A pour-over will ensures that assets not moved into a trust during life still reach the trust after death, reducing the chance of intestate distribution and helping maintain the grantor’s overall estate plan. It provides clarity for heirs, preserves confidentiality when combined with a trust, and supports cohesive administration across probate and trust processes.
A trust combined with a pour-over will enables seamless transition of management and ownership, which is particularly valuable for family-owned businesses and intertwined holdings, allowing appointed fiduciaries to maintain operations and fulfill long-term distribution plans without fragmented court interventions.
Our firm combines experience in business, estate, and elder law matters to advise clients on drafting pour-over wills that integrate with trust provisions, address succession concerns, and support tax and asset protection strategies tailored to individual circumstances and family goals.
After probate closes, we work with trustees to retitle assets into the trust and carry out distribution plans, implementing the trust terms precisely while addressing tax filings and any post-distribution obligations to beneficiaries and business partners.
A pour-over will is a testamentary document that directs any assets remaining in your individual name at death to be transferred into a designated trust, allowing the trust’s terms to govern distribution. It operates as a catchall to ensure assets not previously retitled are ultimately administered under the trust structure, providing a unified plan for heirs and fiduciaries. The personal representative files the will in probate and then transfers the net assets to the trust for distribution according to trust terms.
No, a pour-over will does not avoid probate for the assets it covers because those assets remain in the decedent’s name until probate administration. The will simply directs that, after probate, these assets be transferred into the trust. To minimize probate, clients should retitle assets during life where feasible and coordinate beneficiary designations to reflect trust goals and avoid unnecessary court involvement.
Yes, retitling assets into the trust during your lifetime remains the most effective way to avoid probate for those assets. A pour-over will is a valuable backup but cannot substitute for proactive funding strategies. Regular reviews of titles, deeds, and account ownership help ensure that fewer assets must pass through probate and that your trust captures the intended property seamlessly.
A pour-over will can support business succession by ensuring business-related assets that remain in the owner’s name are transferred to a trust that contains succession instructions. For closely held businesses, combining operating agreements, shareholder arrangements, and trust-directed succession planning ensures continuity and provides clear pathways for management and ownership transition without fragmented probate outcomes.
Select a personal representative and trustee who are trustworthy, available, and able to manage administrative responsibilities, whether a family member, trusted advisor, or institution. Consider appointing successor fiduciaries and provide guidance on their duties to avoid confusion. Clear naming and backup choices help ensure consistent administration of both probate and trust matters when the time comes.

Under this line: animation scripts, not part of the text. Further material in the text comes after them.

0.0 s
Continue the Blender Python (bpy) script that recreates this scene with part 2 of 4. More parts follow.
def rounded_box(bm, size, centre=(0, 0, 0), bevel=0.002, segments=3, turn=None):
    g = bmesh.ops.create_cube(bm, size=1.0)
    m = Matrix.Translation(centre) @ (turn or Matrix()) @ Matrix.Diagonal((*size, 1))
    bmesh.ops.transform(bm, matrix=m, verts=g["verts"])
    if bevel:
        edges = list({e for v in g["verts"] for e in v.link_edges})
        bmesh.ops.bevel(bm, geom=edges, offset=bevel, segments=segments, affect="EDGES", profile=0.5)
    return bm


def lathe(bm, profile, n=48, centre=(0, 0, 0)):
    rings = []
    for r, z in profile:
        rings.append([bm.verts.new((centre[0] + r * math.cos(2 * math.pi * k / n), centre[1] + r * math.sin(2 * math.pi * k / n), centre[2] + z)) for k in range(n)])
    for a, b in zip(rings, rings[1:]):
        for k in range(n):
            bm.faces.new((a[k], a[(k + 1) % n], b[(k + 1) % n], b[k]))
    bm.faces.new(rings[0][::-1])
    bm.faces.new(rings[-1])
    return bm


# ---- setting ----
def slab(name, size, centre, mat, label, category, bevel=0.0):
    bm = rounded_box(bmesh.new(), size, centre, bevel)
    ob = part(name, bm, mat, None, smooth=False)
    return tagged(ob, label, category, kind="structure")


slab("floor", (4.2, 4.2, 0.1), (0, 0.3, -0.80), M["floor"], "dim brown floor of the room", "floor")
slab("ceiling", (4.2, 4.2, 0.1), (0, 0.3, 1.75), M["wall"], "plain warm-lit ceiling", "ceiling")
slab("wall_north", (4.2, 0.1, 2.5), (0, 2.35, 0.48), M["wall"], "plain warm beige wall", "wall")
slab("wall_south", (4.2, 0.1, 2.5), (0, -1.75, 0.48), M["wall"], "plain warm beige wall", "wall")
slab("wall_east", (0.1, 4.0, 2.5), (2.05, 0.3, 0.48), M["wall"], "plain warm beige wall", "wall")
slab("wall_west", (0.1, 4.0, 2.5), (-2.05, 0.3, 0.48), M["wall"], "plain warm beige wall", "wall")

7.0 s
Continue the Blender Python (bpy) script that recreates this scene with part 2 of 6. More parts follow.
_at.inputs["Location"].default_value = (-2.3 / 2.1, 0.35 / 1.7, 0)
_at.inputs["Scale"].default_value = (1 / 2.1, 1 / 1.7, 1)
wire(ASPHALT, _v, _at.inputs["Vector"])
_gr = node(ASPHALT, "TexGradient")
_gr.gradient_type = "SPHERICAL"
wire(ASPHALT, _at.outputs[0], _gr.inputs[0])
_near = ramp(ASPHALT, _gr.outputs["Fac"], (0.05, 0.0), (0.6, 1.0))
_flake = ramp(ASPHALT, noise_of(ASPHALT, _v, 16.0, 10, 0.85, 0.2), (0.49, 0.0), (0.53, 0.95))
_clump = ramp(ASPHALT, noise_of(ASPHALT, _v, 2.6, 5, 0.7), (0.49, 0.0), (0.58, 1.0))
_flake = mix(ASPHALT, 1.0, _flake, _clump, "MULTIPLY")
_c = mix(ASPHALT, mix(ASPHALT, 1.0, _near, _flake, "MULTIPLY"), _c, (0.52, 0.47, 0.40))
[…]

Retirement accounts and life insurance commonly pass by beneficiary designation, which takes precedence over terms of a will or trust unless the account owner names the trust as beneficiary. For comprehensive coordination, review beneficiaries and consider naming the trust where appropriate while weighing tax, creditor, and income implications for beneficiaries before making changes.
To minimize probate, update beneficiary forms, retitle property into a trust, utilize transfer-on-death mechanisms where available, and consolidate account ownership appropriately. Regular reviews and timely changes upon life events such as marriage or acquisition of property reduce the scope of probate and ensure a pour-over will acts only as a contingence rather than the primary distribution vehicle.

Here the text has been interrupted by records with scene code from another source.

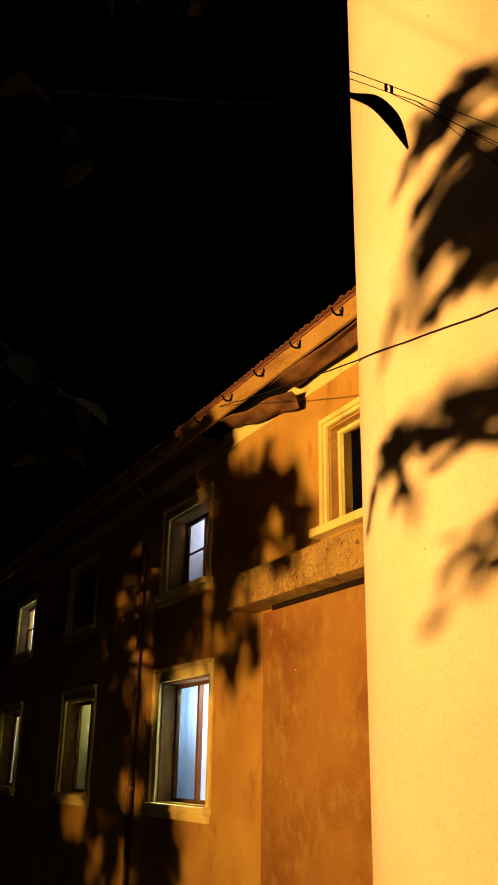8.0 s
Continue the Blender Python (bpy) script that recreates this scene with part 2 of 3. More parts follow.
def wall_with_holes(x0, x1, y0, y1, z0, z1, holes):
    """A wall slab along y with rectangular openings (y0, y1, z0, z1) that go through it."""
    bm = bmesh.new()
    ys = sorted({y0, y1, *[h[0] for h in holes], *[h[1] for h in holes]})
    zs = sorted({z0, z1, *[h[2] for h in holes], *[h[3] for h in holes]})
    solid = {}
    for i in range(len(ys) - 1):
        for k in range(len(zs) - 1):
            cy, cz = (ys[i] + ys[i + 1]) / 2, (zs[k] + zs[k + 1]) / 2
            solid[i, k] = not any(h[0] < cy < h[1] and h[2] < cz < h[3] for h in holes)
    verts = {}

    def v(x, y, z):
        if (x, y, z) not in verts:
            verts[x, y, z] = bm.verts.new((x, y, z))
        return verts[x, y, z]

    for (i, k), on in solid.items():
        if not on:
            continue
        a, b, c, d = ys[i], ys[i + 1], zs[k], zs[k + 1]
        bm.faces.new((v(x0, a, c), v(x0, a, d), v(x0, b, d), v(x0, b, c)))
        bm.faces.new((v(x1, a, c), v(x1, b, c), v(x1, b, d), v(x1, a, d)))
        if not solid.get((i - 1, k), False):
            bm.faces.new((v(x0, a, c), v(x1, a, c), v(x1, a, d), v(x0, a, d)))
        if not solid.get((i + 1, k), False):
            bm.faces.new((v(x0, b, c), v(x0, b, d), v(x1, b, d), v(x1, b, c)))
        if not solid.get((i, k - 1), False):
            bm.faces.new((v(x0, a, c), v(x0, b, c), v(x1, b, c), v(x1, a, c)))
        if not solid.get((i, k + 1), False):
            bm.faces.new((v(x0, a, d), v(x1, a, d), v(x1, b, d), v(x0, b, d)))
    bmesh.ops.recalc_face_normals(bm, faces=bm.faces)
    return bm


# ---- ground ----
bm = bmesh.new()
bmesh.ops.create_grid(bm, x_segments=200, y_segments=200, size=400)
for v in bm.verts:   # level by the tower, falling away along the house
    u = min(max((v.co.y - 4) / 14, 0), 1)
    v.co.z = -1.9 * u * u * (3 - 2 * u)
tagged(part("ground", bm, M_GROUND), "dark paved ground round the tower", "ground", kind="structure")

# ---- tower ----
TX, TY, TR = 5.0, 4.9, 1.33
tower = thing("lighthouse", TX, TY, 0, "tall round cream lighthouse with two lamp-lit galleries", "lighthouse")
part("shaft", lathe([(1.36, 0), (1.345, 1.0), (1.335, 4), (1.33, 10), (1.32, 17.6), (1.32, 18.9)]), M_TOWER, tower, "smooth cream limewashed shaft", True)
CHIPS = [(239, 9.25, 0.03), (240, 9.1, 0.022), (238, 7.9, 0.02), (240, 7.5, 0.028), (237, 7.2, 0.016), (218, 8.4, 0.014), (205, 7.6, 0.012), (222, 4.32, 0.014), (200, 4.12, 0.013),
         (228, 3.55, 0.012), (196, 2.3, 0.012), (205, 2.15, 0.018), (231, 4.45, 0.02), (234, 4.3, 0.014), (190, 1.9, 0.01), (214, 2.4, 0.014)]
chip_rng = random.Random(3)
for bearing, z, size in CHIPS:     # spalls where the limewash has come away
    bm = bmesh.new()
    a = radians(bearing)
    rim = []
    for i in range(9):
        u = 2 * math.pi * i / 9
        k = size * chip_rng.uniform(0.5, 1.1)
        turn = a + 0.55 * k * math.cos(u) / 1.33
        rim.append(bm.verts.new((1.3335 * math.cos(turn), 1.3335 * math.sin(turn), z + 1.3 * k * math.sin(u))))
    mid = bm.verts.new((1.331 * math.cos(a), 1.331 * math.sin(a), z))
    for i in range(9):
        bm.faces.new((rim[i], rim[(i + 1) % 9], mid))
    part("chip", bm, M_PIPE, tower, "spalled brown patch in the limewash")
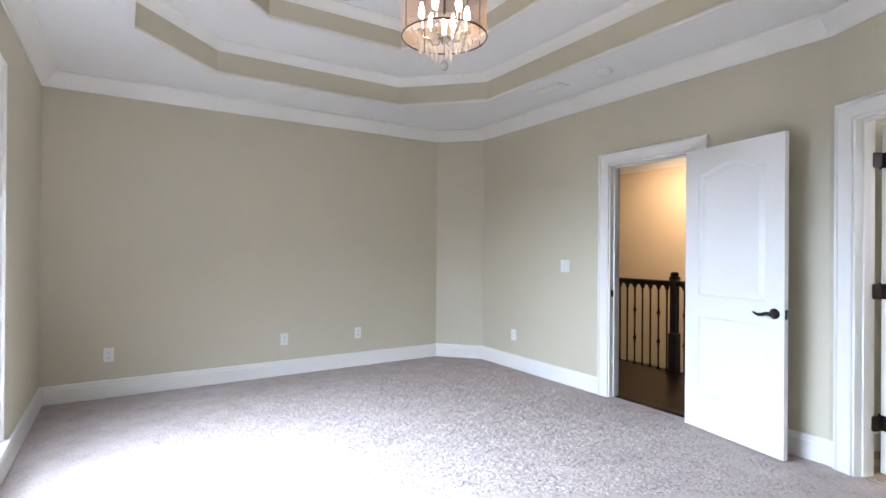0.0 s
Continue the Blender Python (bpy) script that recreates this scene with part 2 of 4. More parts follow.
def between(p, q):
    """Frame at p whose x axis runs to q, z up; interior lies towards +y."""
    p, q = Vector((*p, 0)), Vector((*q, 0))
    d = (q - p).normalized()
    return Matrix(((d.x, -d.y, 0, p.x), (d.y, d.x, 0, p.y), (0, 0, 1, 0), (0, 0, 0, 1))), (q - p).length


def wall(name, p, q, height, openings, mat, label, thick=0.12, grow0=0.0, grow1=0.0, base=0.0):
    """A wall from p to q with real openings (s0, s1, z0, z1); its thickness lies to the right of the way from p to q."""
    m, length = between(p, q)
    bm, s = bmesh.new(), -grow0
    for s0, s1, z0, z1 in sorted(openings):
        box(bm, s, s0, -thick, 0, base, height)
        if z0 > base:
            box(bm, s0, s1, -thick, 0, base, z0)
        box(bm, s0, s1, -thick, 0, z1, height)
        s = s1
    box(bm, s, length + grow1, -thick, 0, base, height)
    bmesh.ops.transform(bm, matrix=m, verts=bm.verts)
    return setting(name, bm, mat, label, "wall"), m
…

Review your pour-over will and associated trust documents at least every few years and following significant life events like marriage, divorce, birth, death, or business changes. Periodic reviews ensure documents reflect current wishes, beneficiary designations remain accurate, and asset titles are consistent with your planning objectives to prevent unintended probate outcomes.

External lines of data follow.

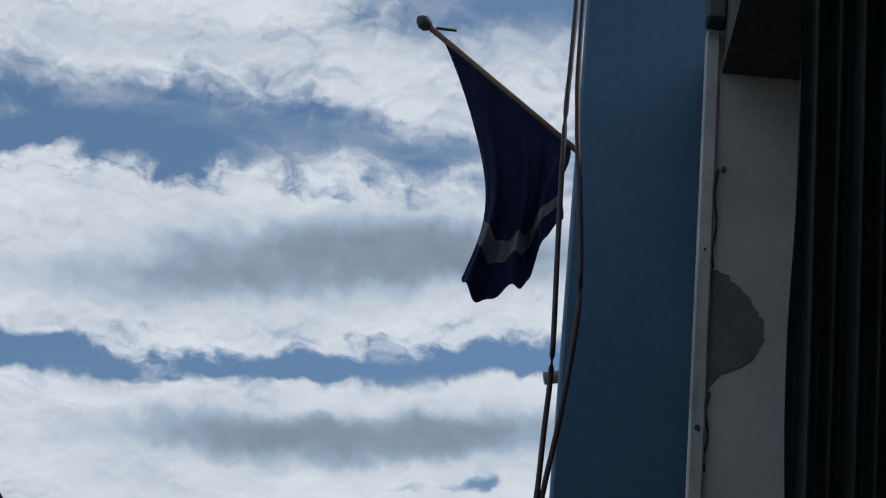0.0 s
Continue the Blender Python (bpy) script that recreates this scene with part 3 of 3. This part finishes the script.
# a dark folded sheet that hangs from the porch slab
bm, grid = bmesh.new(), []
for j in range(41):
    z = 4.39 - 3.6 * j / 40
    row = []
    for i in range(241):
        s = 0.8 * i / 240
        lean = (z - 3.2) * (0.05 + 0.12 * s)
        y = -0.645 - 1.0 * s - lean * (0.25 + s) * 0.9 + (0.006 * math.sin(z * 6.3) if i == 0 else 0)
        fold = 0.022 * math.sin(s * 148 + 0.6 * math.sin(z * 1.4)) + 0.010 * math.sin(s * 61 + z)
        row.append(bm.verts.new((3.2 + fold, y, z)))
    grid.append(row)
for a, b in zip(grid, grid[1:]):
    for i in range(240):
        bm.faces.new((a[i], a[i + 1], b[i + 1], b[i])).smooth = True
bmesh.ops.solidify(bm, geom=bm.faces[:], thickness=0.006)
tagged(part("hanging_sheet", bm, TARP), "dark green folded sheet hanging from the porch slab", "curtain")

# two loose cables hanging down beside the pillar
def hanging(points):
    fine = []
    for i in range(len(points) - 1):
        p = [Vector(points[min(max(k, 0), len(points) - 1)]) for k in (i - 1, i, i + 1, i + 2)]
        for k in range(8):
            f = k / 8
            fine.append(0.5 * (2 * p[1] + (p[2] - p[0]) * f + (2 * p[0] - 5 * p[1] + 4 * p[2] - p[3]) * f ** 2 + (3 * p[1] - p[0] - 3 * p[2] + p[3]) * f ** 3))
    fine.append(Vector(points[-1]))
    return fine


drop = "slack maroon cable hanging beside the blue pillar"
tagged(part("hanging_cable", tube(hanging([(4.2, -0.285, 6.9), (4.12, -0.25, 6.2), (4.1, -0.243, 4.65), (4.1, -0.238, 4.3), (4.1, -0.243, 3.97), (4.1, -0.251, 3.65), (4.1, -0.245, 3.45), (4.1, -0.240, 3.3), (4.1, -0.226, 3.13), (4.1, -0.218, 2.9), (4.15, -0.23, 2.3), (4.25, -0.281, 1.9)]), 0.0065, 8), MAROON), drop, "cable", "cables on the pillar")
tagged(part("hanging_cable", tube(hanging([(4.2, -0.275, 6.9), (4.14, -0.265, 6.2), (4.13, -0.26, 4.65), (4.12, -0.268, 4.3), (4.1, -0.286, 4.08), (4.1, -0.303, 3.8), (4.1, -0.281, 3.52), (4.1, -0.252, 3.3), (4.1, -0.244, 3.13), (4.1, -0.247, 2.9), (4.15, -0.25, 2.3), (4.25, -0.281, 1.95)]), 0.0065, 8), MAROON), drop, "cable", "cables on the pillar")

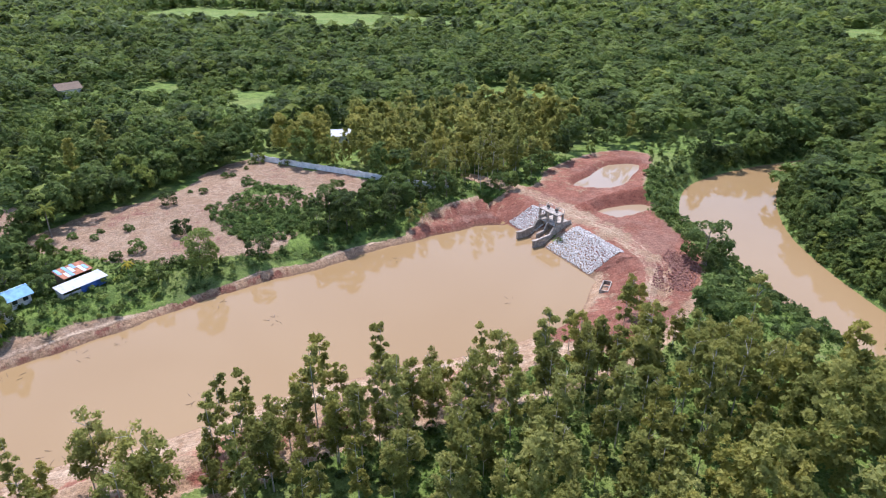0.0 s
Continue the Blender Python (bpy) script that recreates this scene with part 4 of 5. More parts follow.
# dry sticks and stubble over cleared ground
x, y = scatter((-345, -20, -75, 220), 1.25, 83, 0.5)
f = fields(x, y)
keep = (f["grass"] < 0.4) & (f["d"] > 12.5) & (f["d"] < 85) & (vn(x, y, 6, 84) > 0.42)
x, y, z = x[keep], y[keep], f["h"][keep]
k = len(x)
an, ln = rng.uniform(0, 6.28, k), rng.uniform(0.25, 0.9, k)
dx, dy = np.cos(an) * ln * 0.5, np.sin(an) * ln * 0.5
wx, wy = -np.sin(an) * 0.05, np.cos(an) * 0.05
up = z + 0.10
sv = np.stack([np.stack([x - dx - wx, y - dy - wy, up - 0.08], 1), np.stack([x - dx + wx, y - dy + wy, up - 0.08], 1), np.stack([x + dx, y + dy, up + rng.uniform(0, 0.25, k)], 1), np.stack([x, y, up + 0.07], 1)], 1).reshape(-1, 3)
sf = (np.array([(0, 1, 3), (1, 2, 3), (2, 0, 3)])[None] + (np.arange(k) * 4)[:, None, None]).reshape(-1, 3)
tagged(new("brushwood", mesh_from("brushwood", sv, sf, M_STICK, False)), "dry sticks and stubble on cleared ground", "brushwood", kind="stuff")
# scattered trees and bushes in the grass glades
glades = [[(-137, -103), (-164, -90), (-175, -70), (-188, -50), (-174, -38), (-150, -26), (-125, -45), (-112, -60)], [(-250, -97), (-262, -90), (-272, -84), (-278, -76), (-258, -66), (-240, -60)]]
for gi, poly in enumerate(glades):
    x, y = scatter((-280, -110, -105, -25), 5.0, 85 + gi, 0.5)
    keep = (inside(x, y, poly) < -2) & (rng.random(len(x)) < (0.5, 0.2)[gi])
    for a, b in zip(x[keep], y[keep]):
        if (a + 142) ** 2 + (b + 55) ** 2 > 12 ** 2:
            kind = ("shrub", "orchard", "orchard", "shrub")[int(rng.integers(0, 4))]
            plant(kind, a, b, float(height(a, b)[0]) - 0.1, rng.uniform(0.45, 1.15), rng.uniform(0, 360))

# ---- things: helpers ----
def part(name, bm, m, parent=None, label="", bevel=0.0):
    if bevel:
        bmesh.ops.bevel(bm, geom=bm.edges[:], offset=bevel, segments=1, affect="EDGES")
    bmesh.ops.recalc_face_normals(bm, faces=bm.faces[:])
    me = bpy.data.meshes.new(name)
    bm.to_mesh(me)
    bm.free()
    me.materials.append(m)
    ob = new(name, me)
    if parent:
        ob.parent = parent
    if label:
        ob["label"] = label
    return ob


def block(x0, y0, z0, x1, y1, z1, bm=None, turn=None):
    bm = bm or bmesh.new()
    m = Matrix.Translation(((x0 + x1) / 2, (y0 + y1) / 2, (z0 + z1) / 2)) @ Matrix.Diagonal((abs(x1 - x0), abs(y1 - y0), abs(z1 - z0), 1))
    bmesh.ops.create_cube(bm, size=1, matrix=(turn @ m) if turn else m)
    return bm


def rod(a, b, r0, r1=None, sides=8, bm=None):
    bm = bm or bmesh.new()
    a, b = Vector(a), Vector(b)
    q = (b - a).to_track_quat("Z", "Y").to_matrix().to_4x4()
    bmesh.ops.create_cone(bm, cap_ends=True, segments=sides, radius1=r0, radius2=r0 if r1 is None else r1, depth=(b - a).length, matrix=Matrix.Translation((a + b) / 2) @ q)
    return bm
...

A pour-over will can add probate steps for assets not previously retitled, which may increase administrative time and costs associated with the probate process. However, when used within a broader trust strategy it often reduces complexity for long-term administration by consolidating distributions under trust terms, which can offset initial probate expenses through clearer, centralized postmortem management.
Virginia allows pour-over wills to transfer residual probate assets to an inter vivos trust, but specific procedural rules and probate practices may vary by state. Working with counsel familiar with Virginia probate and trust administration ensures that the pour-over will is drafted and executed to comply with state requirements and aligns with local court procedures and timelines.